狭い通路内でいづみとコマンドたちのバトルが繰り広げられる。
バイオフィードバックを発動した女コマンドに一方的に攻められるいづみ。
喉を掴まれて宙に持ち上げられたところで、いづみもバイオフィードバックを発動させる。
女の胸に膝蹴りを叩き込み、体の自由を取り戻すいづみ。
それを見て、他の二人のコマンドもバイオフィードバックを起こすが、横合いから石つぶてが飛んで来て、彼らをまごつかせる。

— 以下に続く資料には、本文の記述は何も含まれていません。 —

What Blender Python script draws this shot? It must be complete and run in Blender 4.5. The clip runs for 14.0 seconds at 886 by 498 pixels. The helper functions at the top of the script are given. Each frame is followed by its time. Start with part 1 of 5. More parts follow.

ビリヤードのキューを持った健と、スリングショットを持った恵子と佐織が加勢に駆けつけたのだ。

いづみ「みんな……」
恵子「いづみひとりに良いカッコさせないわよ!」
健「みんなじっとしてられなくてよー」
三人のコマンドに対し、勢揃いで構えるいづみたち。

と、階段の上から杖を突きながら石津が現れる。
石津「久しぶりだな、いづみ!」
いづみ「生きていたのね!」
石津「行動が甘いなぁ、いづみ、既に国防省戦略コンピューターは我々のメインフレームに直結した。もはや、我々に手を出せるものはこの日本にはいない。たとえ政府でさえ、行動を起こした瞬間に、日本中の軍事施設からの攻撃を受けることになる」
いづみ「そんなことはさせないわ!」
石津「何もかも遅い、お前は負けたのだ」
いづみ「可能性がある限り、諦めないわ」
石津「その可能性はゼロに等しい」
石津、一旦そう切り捨てるが、
石津「……だが、私がお前に与えた力はゼロパーセントの可能性を越えられる筈だ。その能力のないものと、戦うことはない。越えて来い、いづみ」 いづみ「石津!」
石津、まるで、いづみに自分たちの計画を阻止して欲しいとでも言いたげな様子で、三人の戦士に守られながら後退する。
石津には既に当初抱いていた軍事クーデターへの情熱はなく、その道具に過ぎなかったバイオフィードバック戦士・五条いづみの無限の可能性をとことん見て見たいと言う、研究者としての純粋な願望だけが残っていたのではないだろうか。
その後、自分の部屋に戻って眠れぬ一夜を過ごしたいづみは、改めて最後の戦いに向けて闘志を燃やす。
いづみ「戦い抜いてやる、それが私の全てだから!」 いよいよ次回、最終回である。……ま、誰も読んでないと思うが。